奈米磁線的製作與特性分析

奈米結構及奈米尺寸的薄膜特性，與一般巨觀的塊材性質有很大的差異。隨著製程與量測技術的進步，奈米等級的薄膜研究也隨之快速發展。其中，結合奈米與磁性材料的研究，由於磁性記憶元件（Magnetic Random Access Memory, MRAM）及自旋電子（Spintronics）元件的未來性，而深受期待。Spintronics可解決線寬不斷縮小所導致電子傳輸的熱效應限制。Spintronics最具前景的，是用Spin Up及Spin Down來區別0與1進而應用磁性於邏輯電路。此外，根據Quantum Cellular Automata的概念，磁性薄膜的線形圖案可以用磁光讀出不同的電壓差來區別0與1，用於邏輯電路。磁性材料也多用現代工業。依據磁性材料功能分類：透過磁場極易磁化的磁蕊材料；可連續產生磁場的永久磁鐵；可改變磁化方向以利資訊存錄的磁性存錄材料；利用光能執行存錄及重放的光磁存錄材料；可利用磁場改變電阻的磁（性電）阻材料，及透過磁化使之伸縮的磁致伸縮（Magneto-Stricion），可任意改變形狀的磁性流體等。本報告運用濺鍍，微影曝光，及電子束等圖案化技術，製備磁性線形薄膜樣品，研究磁阻（MR）與磁力圖像。我們發現透過樣品設計：改變磁性線形薄膜的幾何排列，可以得到不同的磁疇結構，並在磁化過程中，改變磁區翻轉機制。
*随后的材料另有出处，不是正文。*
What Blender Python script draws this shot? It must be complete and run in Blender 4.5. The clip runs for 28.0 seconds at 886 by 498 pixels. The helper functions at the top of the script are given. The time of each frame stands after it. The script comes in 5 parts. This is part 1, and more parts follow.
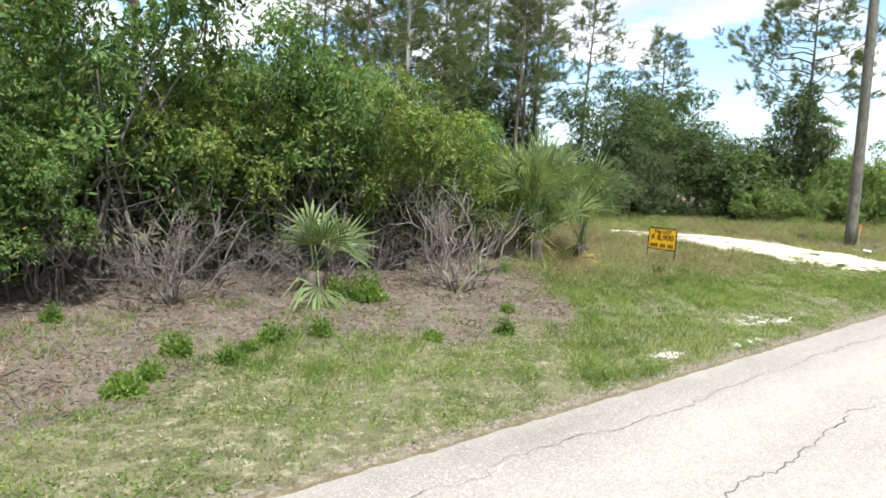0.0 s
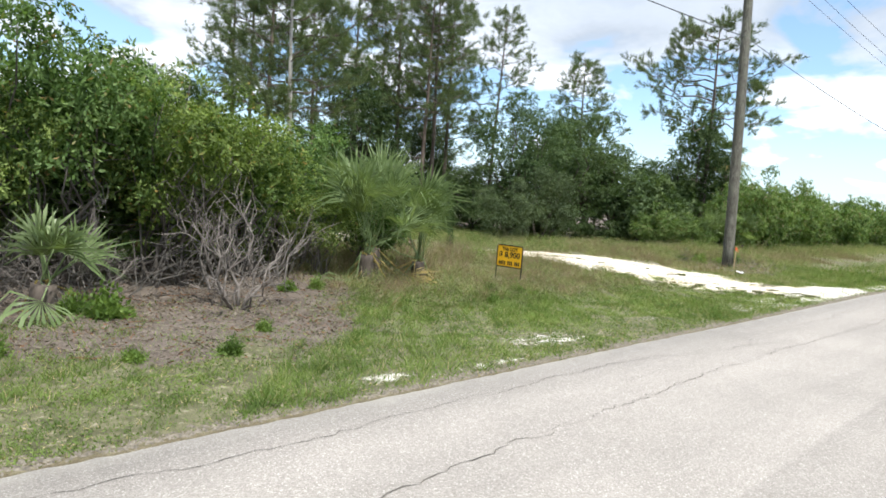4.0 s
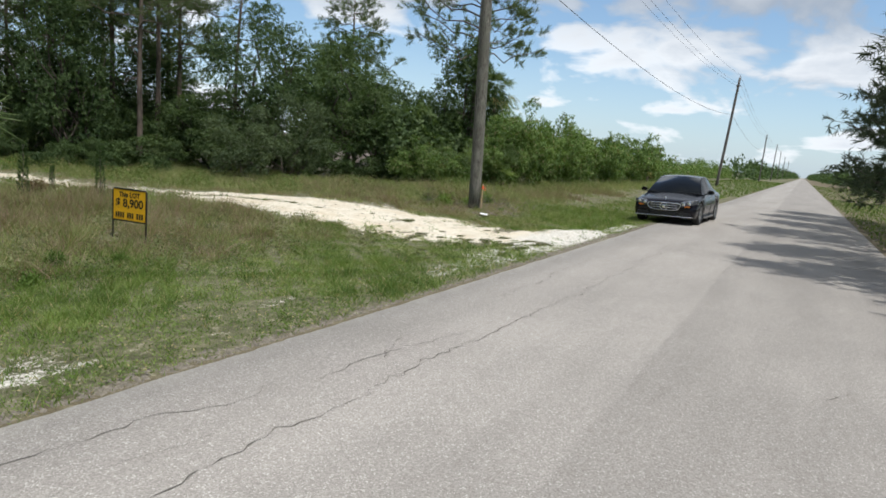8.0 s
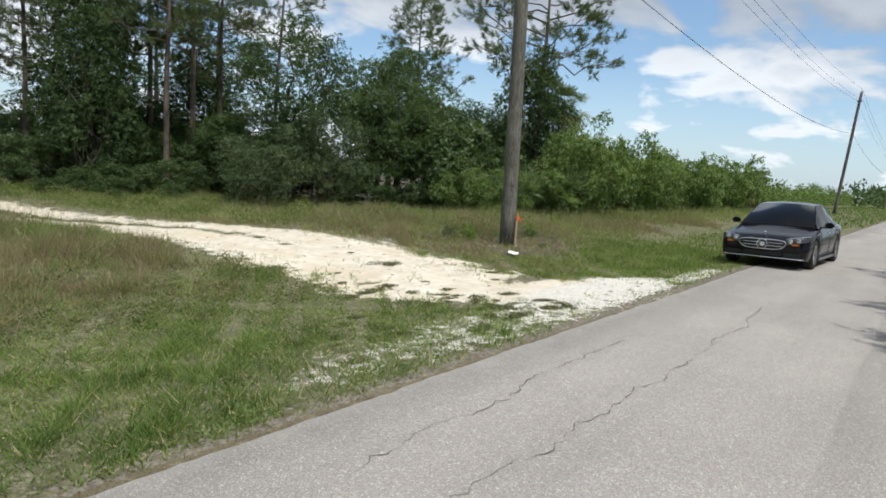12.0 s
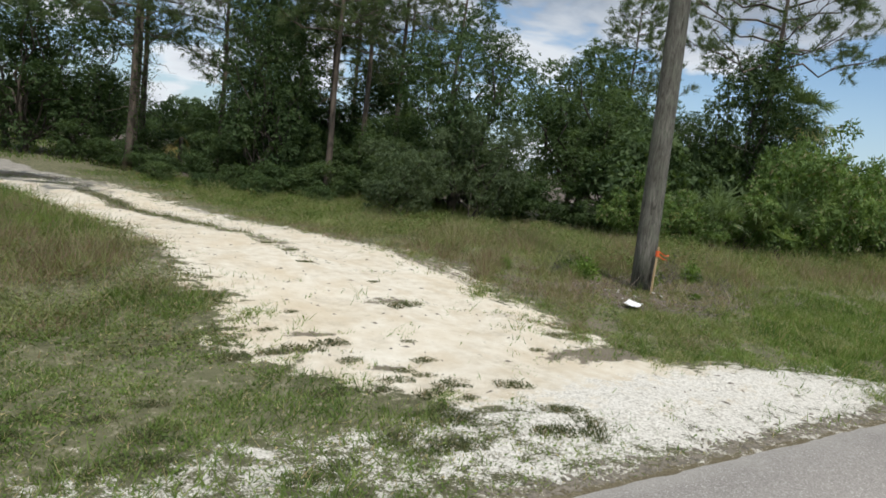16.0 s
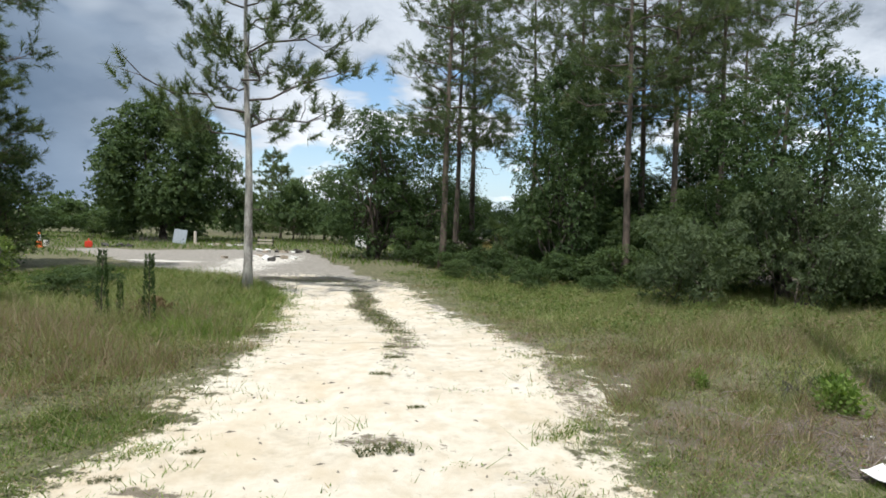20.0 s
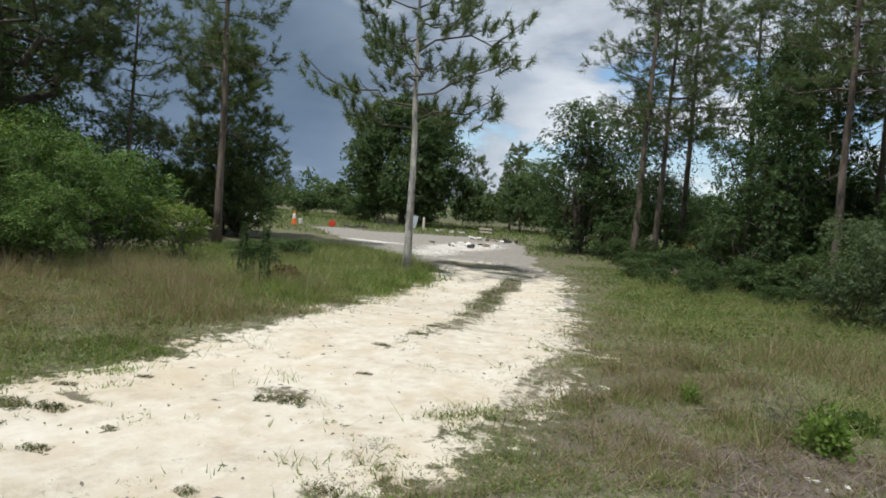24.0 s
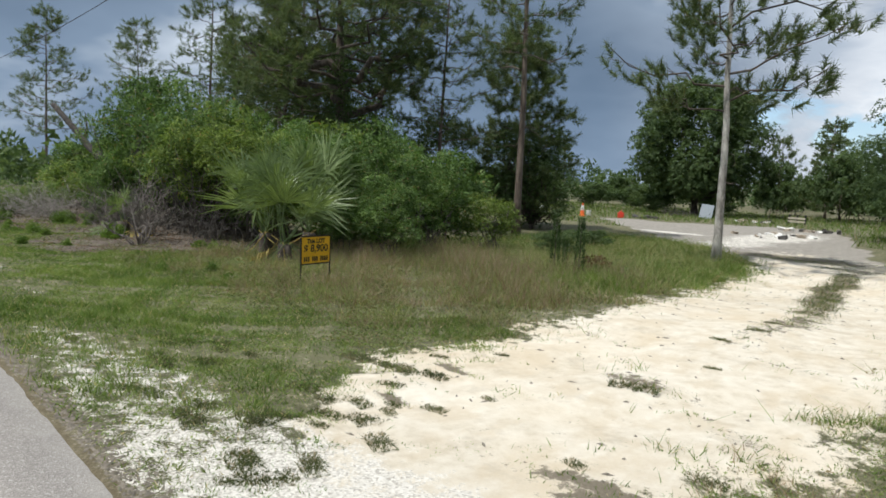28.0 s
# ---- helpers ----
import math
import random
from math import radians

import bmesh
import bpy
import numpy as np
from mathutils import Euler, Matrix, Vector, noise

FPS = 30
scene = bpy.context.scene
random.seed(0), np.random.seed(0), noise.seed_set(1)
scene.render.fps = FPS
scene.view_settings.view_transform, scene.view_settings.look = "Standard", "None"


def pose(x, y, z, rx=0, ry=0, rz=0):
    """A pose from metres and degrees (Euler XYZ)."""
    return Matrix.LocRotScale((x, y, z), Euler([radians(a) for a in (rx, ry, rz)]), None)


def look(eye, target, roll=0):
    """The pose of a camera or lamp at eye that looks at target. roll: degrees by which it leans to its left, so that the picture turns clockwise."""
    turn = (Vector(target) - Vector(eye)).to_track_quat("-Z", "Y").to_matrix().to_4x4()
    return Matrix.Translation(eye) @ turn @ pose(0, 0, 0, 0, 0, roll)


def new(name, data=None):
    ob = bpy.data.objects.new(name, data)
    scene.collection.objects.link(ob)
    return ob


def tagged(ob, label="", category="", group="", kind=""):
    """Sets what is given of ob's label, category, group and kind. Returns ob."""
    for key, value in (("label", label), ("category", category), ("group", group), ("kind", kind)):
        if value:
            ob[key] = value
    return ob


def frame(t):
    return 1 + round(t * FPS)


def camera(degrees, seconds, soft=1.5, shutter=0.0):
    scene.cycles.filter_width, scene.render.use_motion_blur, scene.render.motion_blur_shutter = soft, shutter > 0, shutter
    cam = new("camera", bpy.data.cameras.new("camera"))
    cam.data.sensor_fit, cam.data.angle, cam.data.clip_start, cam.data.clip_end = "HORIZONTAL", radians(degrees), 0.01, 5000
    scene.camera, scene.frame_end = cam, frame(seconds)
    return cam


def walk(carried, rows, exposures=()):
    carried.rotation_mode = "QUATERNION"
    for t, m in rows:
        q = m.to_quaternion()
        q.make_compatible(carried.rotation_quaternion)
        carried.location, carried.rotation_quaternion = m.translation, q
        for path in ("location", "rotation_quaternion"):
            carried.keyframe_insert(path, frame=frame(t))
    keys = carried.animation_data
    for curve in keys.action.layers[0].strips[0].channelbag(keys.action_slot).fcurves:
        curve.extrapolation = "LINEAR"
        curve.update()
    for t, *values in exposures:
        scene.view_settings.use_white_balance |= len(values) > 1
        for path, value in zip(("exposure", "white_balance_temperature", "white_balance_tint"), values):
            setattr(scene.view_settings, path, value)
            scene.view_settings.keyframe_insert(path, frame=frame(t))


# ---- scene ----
cam = camera(67.8, 28.0, soft=1.7)
PATH = [
    (0, (1.602, -0.211, 1.815), (2.895, 1.294, 1.566), 3.6),
    (0.5, (1.61, -0.452, 1.843), (2.832, 1.114, 1.611), 2.0),
    (1, (1.493, -0.664, 1.865), (2.449, 1.08, 1.65), 4.0),
    (1.5, (1.491, -0.9, 1.874), (1.939, 1.037, 1.658), 3.4),
    (2, (1.752, -1.124, 1.843), (1.908, 0.832, 1.459), 5.4),
    (2.5, (2.164, -1.267, 1.826), (2.976, 0.55, 1.629), 6.5),
    (4.5, (4.489, -1.324, 1.768), (5.912, 0.067, 1.568), 4.9),
    (5, (5.035, -1.298, 1.771), (6.518, 0.026, 1.549), 4.9),
    (5.5, (5.666, -1.257, 1.772), (7.378, -0.228, 1.66), 5.4),
    (6, (6.296, -1.14, 1.774), (7.962, -0.041, 1.65), 5.8),
    (6.5, (6.914, -1.114, 1.786), (8.689, -0.196, 1.705), 6.1),
    (7, (7.542, -1.08, 1.766), (9.285, -0.109, 1.632), 6.0),
    (7.5, (8.187, -1.007, 1.744), (10.01, -0.237, 1.455), 6.6),
    (8, (8.832, -0.856, 1.76), (10.579, 0.068, 1.453), 5.0),
    (8.5, (9.449, -0.729, 1.776), (11.175, 0.244, 1.498), 5.0),
    (9, (10.036, -0.707, 1.774), (11.754, 0.279, 1.501), 4.7),
    (9.5, (10.619, -0.629, 1.792), (12.301, 0.417, 1.518), 4.0),
    (10, (11.212, -0.551, 1.783), (12.897, 0.497, 1.536), 4.5),
    (10.5, (11.8, -0.459, 1.771), (13.462, 0.631, 1.544), 4.9),
    (11, (12.394, -0.351, 1.767), (14.041, 0.762, 1.542), 5.0),
    (11.5, (12.962, -0.296, 1.746), (14.577, 0.864, 1.534), 5.1),
    (13.5, (15.187, -0.015, 1.673), (16.767, 1.152, 1.298), 3.2),
    (14, (15.77, 0.11, 1.706), (17.301, 1.368, 1.436), 4.3),
    (14.5, (16.38, 0.204, 1.708), (17.846, 1.542, 1.468), 5.5),
    (15, (16.969, 0.359, 1.722), (18.301, 1.834, 1.495), 6.3),
    (15.5, (17.585, 0.477, 1.739), (18.797, 2.056, 1.542), 7.2),
    (16, (18.209, 0.512, 1.718), (19.309, 2.161, 1.453), 7.2),
    (16.5, (18.801, 0.627, 1.734), (19.995, 2.207, 1.458), 7.9),
    (17, (19.397, 0.74, 1.763), (20.414, 2.457, 1.622), 7.3),
    (17.5, (19.955, 0.931, 1.79), (20.746, 2.766, 1.712), 7.1),
    (18, (20.549, 1.1, 1.797), (21.188, 2.995, 1.779), 5.6),
    (18.5, (21.069, 1.268, 1.82), (21.453, 3.231, 1.833), 5.1),
    (19, (21.665, 1.428, 1.828), (21.849, 3.42, 1.843), 3.7),
    (19.5, (22.203, 1.656, 1.805), (22.142, 3.653, 1.704), 1.2),
    (20, (22.693, 1.942, 1.809), (22.671, 3.94, 1.724), 1.7),
    (20.5, (23.2, 2.188, 1.8), (23.029, 4.18, 1.782), 2.3),
    (21, (23.604, 2.474, 1.773), (23.283, 4.448, 1.775), 3.6),
    (21.5, (24.022, 2.633, 1.733), (23.559, 4.578, 1.781), 5.2),
    (22, (24.375, 2.699, 1.807), (23.478, 4.485, 1.739), 5.1),
    (22.5, (24.7, 2.588, 1.811), (23.881, 4.41, 1.719), 5.3),
    (24.5, (26.194, 2.243, 1.869), (25.458, 4.096, 1.716), 3.6),
    (25, (26.537, 2.266, 1.881), (26.153, 4.225, 1.757), 3.0),
    (25.5, (26.592, 2.257, 1.936), (26.277, 4.227, 1.798), 0.6),
    (26, (26.466, 2.219, 1.945), (25.651, 4.039, 1.796), -0.9),
    (26.5, (26.225, 2.249, 1.896), (25.118, 3.902, 1.693), 1.0),
    (27, (26.015, 1.987, 1.876), (24.872, 3.62, 1.709), 1.5),
    (27.5, (25.731, 1.807, 1.833), (24.388, 3.279, 1.664), 1.7),
    (28, (25.282, 1.776, 1.801), (23.838, 3.142, 1.587), 2.3),
]
EXPOSURES = [(0, 1.15, 6420, 9), (1, 1.15, 6420, 9), (1.6, 1.35, 6420, 9), (2, 1.53, 6420, 9), (2.5, 0.95, 6420, 9), (4.5, 0.8, 6250, 9), (5, 0.75, 6250, 9), (6, 0.38, 6250, 9), (7, 0.24, 6250, 9), (8, 0.12, 6250, 9), (10, 0.18, 6250, 9), (11, 0.18, 6250, 9), (13.5, 0.0, 6250, 9), (15, -0.05, 6250, 9), (17, -0.06, 6250, 9), (18.5, 0.12, 6250, 9), (20, 0.28, 6250, 9), (22, 0.28, 6250, 9), (24.5, 0.0, 6250, 9), (25, 0.1, 6250, 9), (25.5, 0.5, 6250, 9), (26, 0.52, 6250, 9), (26.5, 0.07, 6250, 9), (28, 0.16, 6250, 9)]
walk(cam, [(t, look(eye, target, roll)) for t, eye, target, roll in PATH], EXPOSURES)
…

Based on advanced manufacturing and innovative measurement, we can explore the properties of nanometer-sized magnetic thin film wires, which are the most important topic for both research and industrial application in these days. One of its latent products is the MRAM (Magnetic Random Access Memory). Moreover, the next generation star product: Spintronics is also an extended application of nano magnetic thin films. We've shown the property of patterned magnetic thin film wires, and illustrates the process of manufacturing and measurements. The geometry arrangement has changed the domain structure in patterned magnetic thin film wires, and the magneto-resistance behavior also has been influenced during magnetization by the patterned design.